***** Data extract *****

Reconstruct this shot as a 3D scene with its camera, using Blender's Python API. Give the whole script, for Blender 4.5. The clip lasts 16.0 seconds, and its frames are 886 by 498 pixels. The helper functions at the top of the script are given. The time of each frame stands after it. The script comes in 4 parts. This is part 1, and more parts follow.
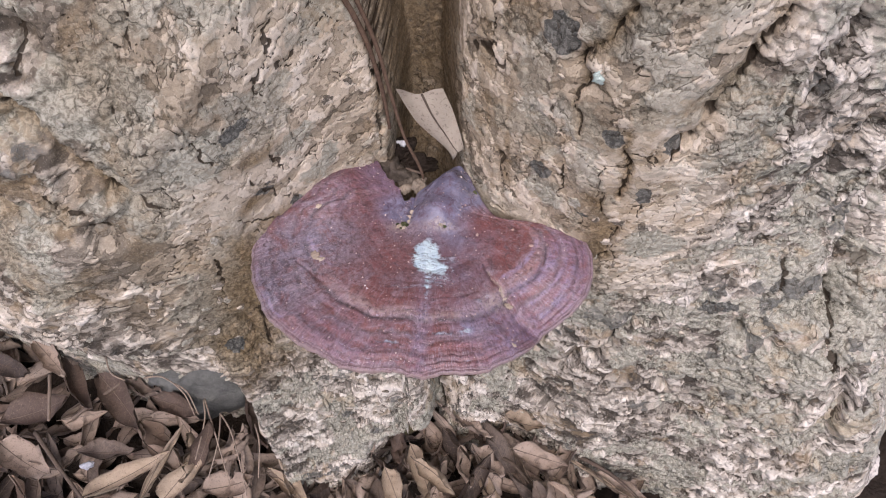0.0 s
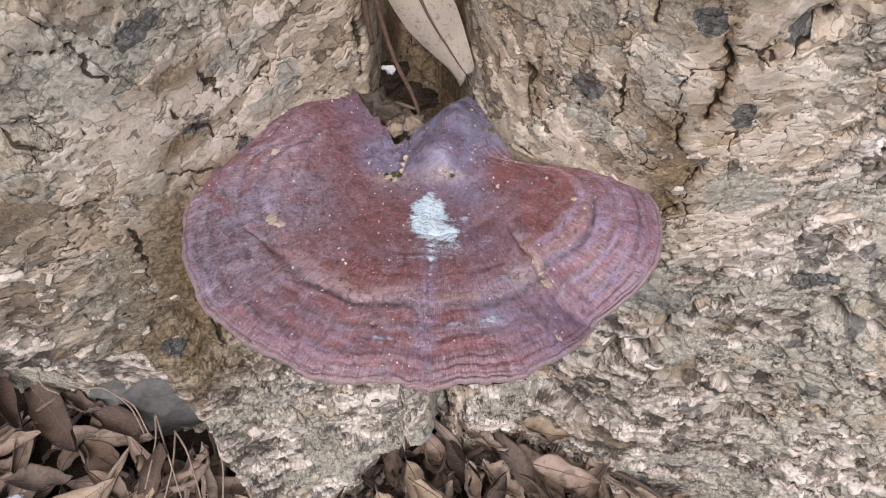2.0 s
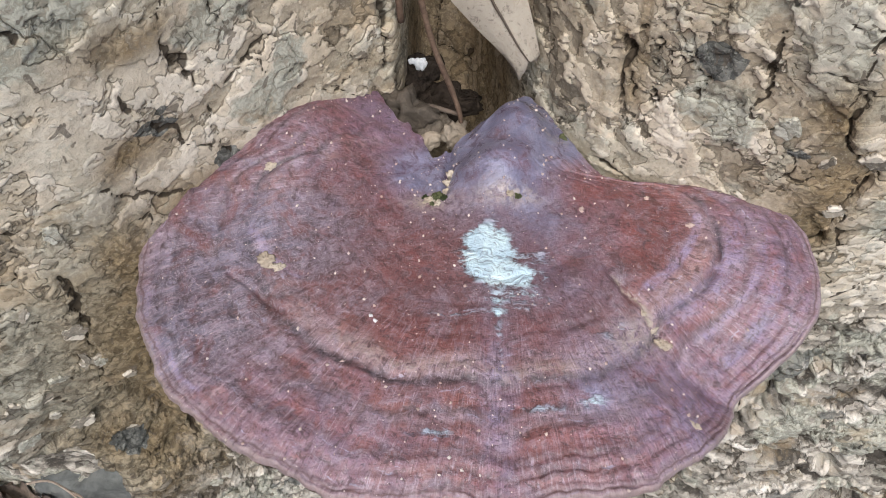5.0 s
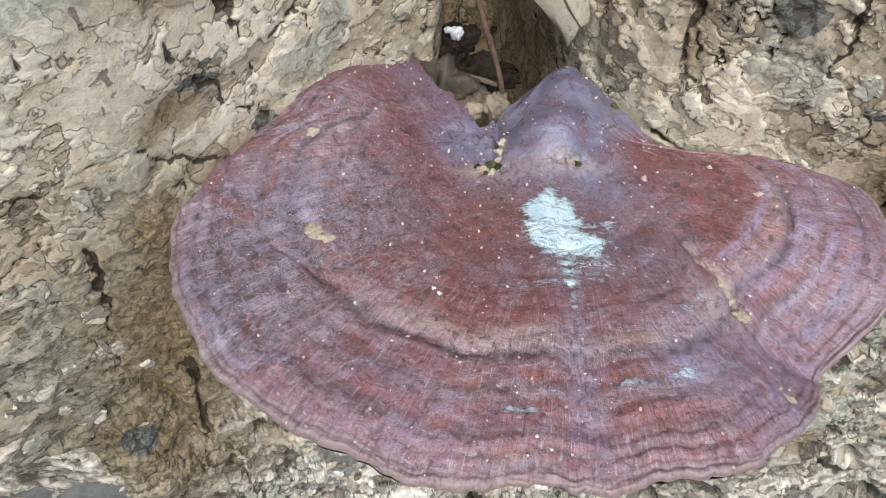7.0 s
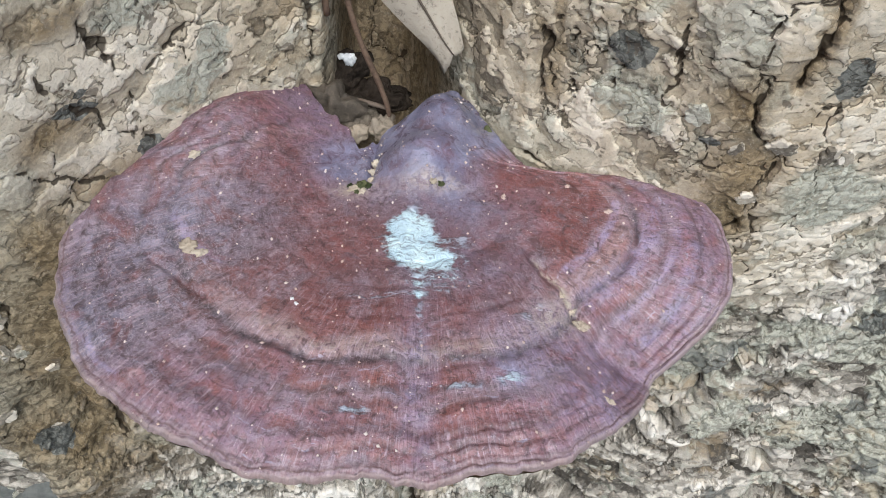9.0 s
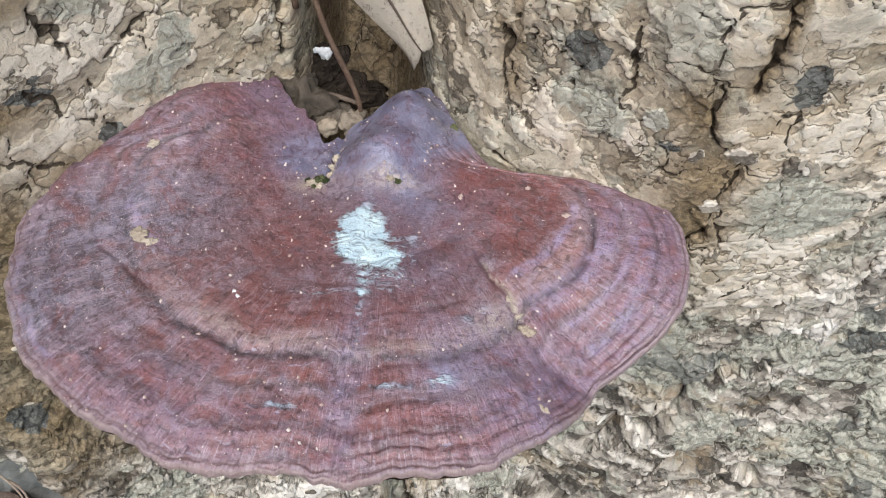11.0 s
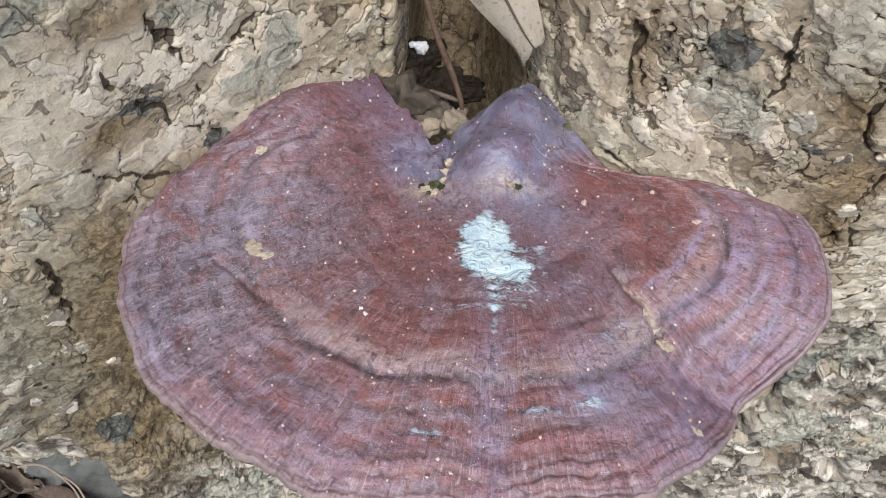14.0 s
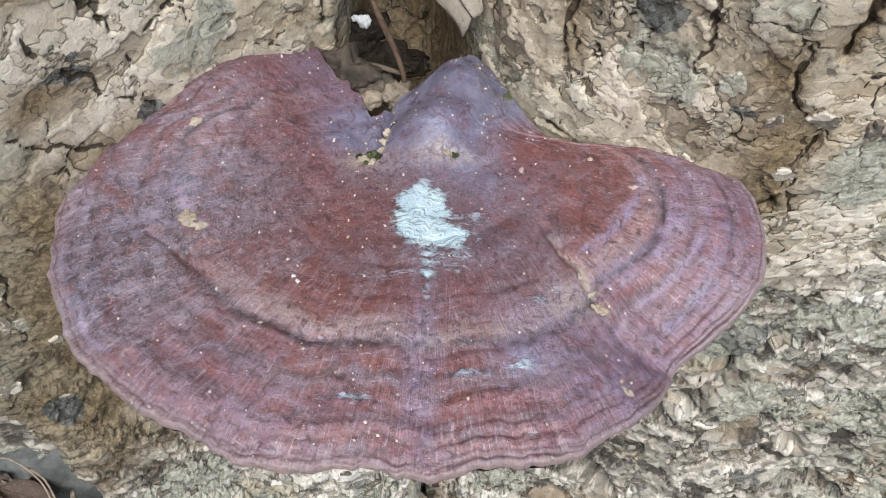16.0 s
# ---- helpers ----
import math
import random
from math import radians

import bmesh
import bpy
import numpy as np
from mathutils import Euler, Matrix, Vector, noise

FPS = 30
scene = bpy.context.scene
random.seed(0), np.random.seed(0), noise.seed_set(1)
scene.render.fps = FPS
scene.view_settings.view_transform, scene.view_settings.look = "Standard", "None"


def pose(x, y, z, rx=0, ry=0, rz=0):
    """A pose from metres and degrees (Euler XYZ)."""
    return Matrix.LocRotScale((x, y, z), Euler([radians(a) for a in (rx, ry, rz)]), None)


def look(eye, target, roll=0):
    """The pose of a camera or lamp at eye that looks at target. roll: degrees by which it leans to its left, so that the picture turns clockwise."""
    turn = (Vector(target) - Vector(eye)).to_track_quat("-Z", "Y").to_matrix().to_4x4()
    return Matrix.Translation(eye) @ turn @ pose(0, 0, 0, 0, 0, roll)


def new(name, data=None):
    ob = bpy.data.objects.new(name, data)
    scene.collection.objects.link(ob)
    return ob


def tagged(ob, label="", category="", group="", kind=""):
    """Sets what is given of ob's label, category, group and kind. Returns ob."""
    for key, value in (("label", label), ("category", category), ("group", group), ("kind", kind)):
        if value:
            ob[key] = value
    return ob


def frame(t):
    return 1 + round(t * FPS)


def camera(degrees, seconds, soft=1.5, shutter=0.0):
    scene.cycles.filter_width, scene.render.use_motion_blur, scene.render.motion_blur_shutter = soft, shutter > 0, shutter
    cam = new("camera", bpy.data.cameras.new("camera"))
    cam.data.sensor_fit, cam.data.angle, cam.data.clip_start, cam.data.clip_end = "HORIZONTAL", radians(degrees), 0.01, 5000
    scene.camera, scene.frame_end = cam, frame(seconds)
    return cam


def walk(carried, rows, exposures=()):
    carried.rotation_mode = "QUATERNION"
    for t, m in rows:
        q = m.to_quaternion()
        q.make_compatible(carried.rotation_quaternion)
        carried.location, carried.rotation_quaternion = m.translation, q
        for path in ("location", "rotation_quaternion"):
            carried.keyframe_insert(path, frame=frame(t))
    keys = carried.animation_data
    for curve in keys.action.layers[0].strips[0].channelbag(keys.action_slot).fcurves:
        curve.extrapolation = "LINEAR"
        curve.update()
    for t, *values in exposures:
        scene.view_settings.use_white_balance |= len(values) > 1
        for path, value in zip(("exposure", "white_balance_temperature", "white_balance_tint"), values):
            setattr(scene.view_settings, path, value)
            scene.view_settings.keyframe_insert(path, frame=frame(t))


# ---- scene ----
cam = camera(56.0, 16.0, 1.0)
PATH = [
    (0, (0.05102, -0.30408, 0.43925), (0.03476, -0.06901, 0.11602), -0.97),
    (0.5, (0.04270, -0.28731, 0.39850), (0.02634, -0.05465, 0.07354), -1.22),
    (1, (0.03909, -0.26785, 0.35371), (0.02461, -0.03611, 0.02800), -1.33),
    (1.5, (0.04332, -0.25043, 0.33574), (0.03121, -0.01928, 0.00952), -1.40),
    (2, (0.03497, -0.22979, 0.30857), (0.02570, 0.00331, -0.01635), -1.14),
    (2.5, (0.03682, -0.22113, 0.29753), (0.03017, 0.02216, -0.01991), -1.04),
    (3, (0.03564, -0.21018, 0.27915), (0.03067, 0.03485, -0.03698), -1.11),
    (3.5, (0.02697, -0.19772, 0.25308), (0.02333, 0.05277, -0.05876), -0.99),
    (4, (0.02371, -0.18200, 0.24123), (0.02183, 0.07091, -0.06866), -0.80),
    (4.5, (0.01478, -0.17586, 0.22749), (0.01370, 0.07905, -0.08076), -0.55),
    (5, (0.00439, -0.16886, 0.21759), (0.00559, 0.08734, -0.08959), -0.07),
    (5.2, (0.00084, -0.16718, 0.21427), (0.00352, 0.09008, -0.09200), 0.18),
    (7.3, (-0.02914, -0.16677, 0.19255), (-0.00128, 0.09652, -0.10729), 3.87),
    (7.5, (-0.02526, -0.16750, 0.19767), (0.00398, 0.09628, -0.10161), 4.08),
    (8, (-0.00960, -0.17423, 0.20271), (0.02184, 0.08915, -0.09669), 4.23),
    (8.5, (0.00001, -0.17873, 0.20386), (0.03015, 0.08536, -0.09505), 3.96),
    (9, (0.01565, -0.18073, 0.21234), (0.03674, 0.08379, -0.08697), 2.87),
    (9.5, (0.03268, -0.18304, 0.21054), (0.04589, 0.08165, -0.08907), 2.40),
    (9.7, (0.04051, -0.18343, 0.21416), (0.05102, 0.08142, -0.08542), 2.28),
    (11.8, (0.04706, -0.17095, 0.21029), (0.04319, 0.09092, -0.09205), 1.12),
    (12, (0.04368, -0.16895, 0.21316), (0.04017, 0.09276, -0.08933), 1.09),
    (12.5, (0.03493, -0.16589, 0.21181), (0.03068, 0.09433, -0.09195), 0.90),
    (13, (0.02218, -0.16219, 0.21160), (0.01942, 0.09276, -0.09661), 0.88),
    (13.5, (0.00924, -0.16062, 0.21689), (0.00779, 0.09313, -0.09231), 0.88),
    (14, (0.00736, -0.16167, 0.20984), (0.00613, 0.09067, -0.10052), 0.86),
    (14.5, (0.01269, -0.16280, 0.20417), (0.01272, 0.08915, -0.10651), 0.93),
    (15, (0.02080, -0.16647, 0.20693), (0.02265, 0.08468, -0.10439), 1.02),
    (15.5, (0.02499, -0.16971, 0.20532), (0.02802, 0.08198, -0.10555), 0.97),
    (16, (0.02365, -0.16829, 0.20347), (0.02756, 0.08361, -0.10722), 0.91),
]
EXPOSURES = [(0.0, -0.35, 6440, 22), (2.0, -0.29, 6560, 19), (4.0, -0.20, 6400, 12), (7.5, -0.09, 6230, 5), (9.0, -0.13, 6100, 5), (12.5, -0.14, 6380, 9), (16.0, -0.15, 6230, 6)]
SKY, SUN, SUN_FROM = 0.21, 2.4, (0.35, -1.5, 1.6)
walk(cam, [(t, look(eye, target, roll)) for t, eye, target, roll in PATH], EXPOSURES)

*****

*Work to complete*: Leave out the pictures and print every line of the data exactly.

*Written answer*:
Reconstruct this shot as a 3D scene with its camera, using Blender's Python API. Give the whole script, for Blender 4.5. The clip lasts 16.0 seconds, and its frames are 886 by 498 pixels. The helper functions at the top of the script are given. The time of each frame stands after it. The script comes in 4 parts. This is part 1, and more parts follow.
0.0 s
2.0 s
5.0 s
7.0 s
9.0 s
11.0 s
14.0 s
16.0 s
# ---- helpers ----
import math
import random
from math import radians

import bmesh
import bpy
import numpy as np
from mathutils import Euler, Matrix, Vector, noise

FPS = 30
scene = bpy.context.scene
random.seed(0), np.random.seed(0), noise.seed_set(1)
scene.render.fps = FPS
scene.view_settings.view_transform, scene.view_settings.look = "Standard", "None"


def pose(x, y, z, rx=0, ry=0, rz=0):
    """A pose from metres and degrees (Euler XYZ)."""
    return Matrix.LocRotScale((x, y, z), Euler([radians(a) for a in (rx, ry, rz)]), None)


def look(eye, target, roll=0):
    """The pose of a camera or lamp at eye that looks at target. roll: degrees by which it leans to its left, so that the picture turns clockwise."""
    turn = (Vector(target) - Vector(eye)).to_track_quat("-Z", "Y").to_matrix().to_4x4()
    return Matrix.Translation(eye) @ turn @ pose(0, 0, 0, 0, 0, roll)


def new(name, data=None):
    ob = bpy.data.objects.new(name, data)
    scene.collection.objects.link(ob)
    return ob


def tagged(ob, label="", category="", group="", kind=""):
    """Sets what is given of ob's label, category, group and kind. Returns ob."""
    for key, value in (("label", label), ("category", category), ("group", group), ("kind", kind)):
        if value:
            ob[key] = value
    return ob


def frame(t):
    return 1 + round(t * FPS)


def camera(degrees, seconds, soft=1.5, shutter=0.0):
    scene.cycles.filter_width, scene.render.use_motion_blur, scene.render.motion_blur_shutter = soft, shutter > 0, shutter
    cam = new("camera", bpy.data.cameras.new("camera"))
    cam.data.sensor_fit, cam.data.angle, cam.data.clip_start, cam.data.clip_end = "HORIZONTAL", radians(degrees), 0.01, 5000
    scene.camera, scene.frame_end = cam, frame(seconds)
    return cam


def walk(carried, rows, exposures=()):
    carried.rotation_mode = "QUATERNION"
    for t, m in rows:
        q = m.to_quaternion()
        q.make_compatible(carried.rotation_quaternion)
        carried.location, carried.rotation_quaternion = m.translation, q
        for path in ("location", "rotation_quaternion"):
            carried.keyframe_insert(path, frame=frame(t))
    keys = carried.animation_data
    for curve in keys.action.layers[0].strips[0].channelbag(keys.action_slot).fcurves:
        curve.extrapolation = "LINEAR"
        curve.update()
    for t, *values in exposures:
        scene.view_settings.use_white_balance |= len(values) > 1
        for path, value in zip(("exposure", "white_balance_temperature", "white_balance_tint"), values):
            setattr(scene.view_settings, path, value)
            scene.view_settings.keyframe_insert(path, frame=frame(t))


# ---- scene ----
cam = camera(56.0, 16.0, 1.0)
PATH = [
    (0, (0.05102, -0.30408, 0.43925), (0.03476, -0.06901, 0.11602), -0.97),
    (0.5, (0.04270, -0.28731, 0.39850), (0.02634, -0.05465, 0.07354), -1.22),
    (1, (0.03909, -0.26785, 0.35371), (0.02461, -0.03611, 0.02800), -1.33),
    (1.5, (0.04332, -0.25043, 0.33574), (0.03121, -0.01928, 0.00952), -1.40),
    (2, (0.03497, -0.22979, 0.30857), (0.02570, 0.00331, -0.01635), -1.14),
    (2.5, (0.03682, -0.22113, 0.29753), (0.03017, 0.02216, -0.01991), -1.04),
    (3, (0.03564, -0.21018, 0.27915), (0.03067, 0.03485, -0.03698), -1.11),
    (3.5, (0.02697, -0.19772, 0.25308), (0.02333, 0.05277, -0.05876), -0.99),
    (4, (0.02371, -0.18200, 0.24123), (0.02183, 0.07091, -0.06866), -0.80),
    (4.5, (0.01478, -0.17586, 0.22749), (0.01370, 0.07905, -0.08076), -0.55),
    (5, (0.00439, -0.16886, 0.21759), (0.00559, 0.08734, -0.08959), -0.07),
    (5.2, (0.00084, -0.16718, 0.21427), (0.00352, 0.09008, -0.09200), 0.18),
    (7.3, (-0.02914, -0.16677, 0.19255), (-0.00128, 0.09652, -0.10729), 3.87),
    (7.5, (-0.02526, -0.16750, 0.19767), (0.00398, 0.09628, -0.10161), 4.08),
    (8, (-0.00960, -0.17423, 0.20271), (0.02184, 0.08915, -0.09669), 4.23),
    (8.5, (0.00001, -0.17873, 0.20386), (0.03015, 0.08536, -0.09505), 3.96),
    (9, (0.01565, -0.18073, 0.21234), (0.03674, 0.08379, -0.08697), 2.87),
    (9.5, (0.03268, -0.18304, 0.21054), (0.04589, 0.08165, -0.08907), 2.40),
    (9.7, (0.04051, -0.18343, 0.21416), (0.05102, 0.08142, -0.08542), 2.28),
    (11.8, (0.04706, -0.17095, 0.21029), (0.04319, 0.09092, -0.09205), 1.12),
    (12, (0.04368, -0.16895, 0.21316), (0.04017, 0.09276, -0.08933), 1.09),
    (12.5, (0.03493, -0.16589, 0.21181), (0.03068, 0.09433, -0.09195), 0.90),
    (13, (0.02218, -0.16219, 0.21160), (0.01942, 0.09276, -0.09661), 0.88),
    (13.5, (0.00924, -0.16062, 0.21689), (0.00779, 0.09313, -0.09231), 0.88),
    (14, (0.00736, -0.16167, 0.20984), (0.00613, 0.09067, -0.10052), 0.86),
    (14.5, (0.01269, -0.16280, 0.20417), (0.01272, 0.08915, -0.10651), 0.93),
    (15, (0.02080, -0.16647, 0.20693), (0.02265, 0.08468, -0.10439), 1.02),
    (15.5, (0.02499, -0.16971, 0.20532), (0.02802, 0.08198, -0.10555), 0.97),
    (16, (0.02365, -0.16829, 0.20347), (0.02756, 0.08361, -0.10722), 0.91),
]
EXPOSURES = [(0.0, -0.35, 6440, 22), (2.0, -0.29, 6560, 19), (4.0, -0.20, 6400, 12), (7.5, -0.09, 6230, 5), (9.0, -0.13, 6100, 5), (12.5, -0.14, 6380, 9), (16.0, -0.15, 6230, 6)]
SKY, SUN, SUN_FROM = 0.21, 2.4, (0.35, -1.5, 1.6)
walk(cam, [(t, look(eye, target, roll)) for t, eye, target, roll in PATH], EXPOSURES)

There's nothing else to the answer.